Question

I was going through Apple's documentation and I saw something like this (void (^)(void)). Can somebody explain what this statement means? ^ is XOR, right? void XOR void doesn't makes much sense to me?

There was also something like (void (^)(BOOL finished))

Was it helpful?

Solution

These are blocks which add anonymous functions and function objects to Objective-C. See e.g. Introducing Blocks and Grand Central Dispatch :

Block objects (informally, “blocks”) are an extension to C, as well as Objective-C and C++, that make it easy for programmers to define self-contained units of work. Blocks are similar to — but far more powerful than — traditional function pointers.

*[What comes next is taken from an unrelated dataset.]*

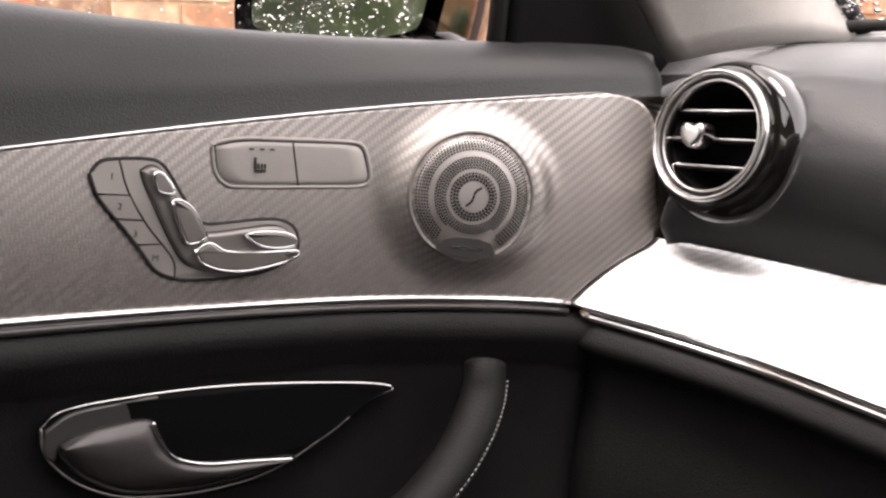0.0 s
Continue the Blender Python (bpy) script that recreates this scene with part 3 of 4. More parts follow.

The key differences are:

  • Blocks can be defined inline, as “anonymous functions.”
  • Blocks capture read-only copies of local variables, similar to “closures” in other languages

Declaring a block variable:

void (^my_block)(void);

Assigning a block object to it:

my_block = ^(void){ printf("hello world\n"); };

Invoking it:

my_block(); // prints “hello world\n”

Accepting a block as an argument:

- (void)doSomething:(void (^)(void))block;

Using that method with an inline block:

[obj doSomeThing:^(void){ printf("block was called"); }];

OTHER TIPS

That's a block, an Apple-specific extension to C, similar to function pointers, or function objects in other languages.

(void (^)(void)) looks like a typecast to the type of a block that takes no parameters and returns nothing. Similarly, (void (^)(BOOL finished)) looks like another typecast, to a block with one boolean parameter and returning nothing.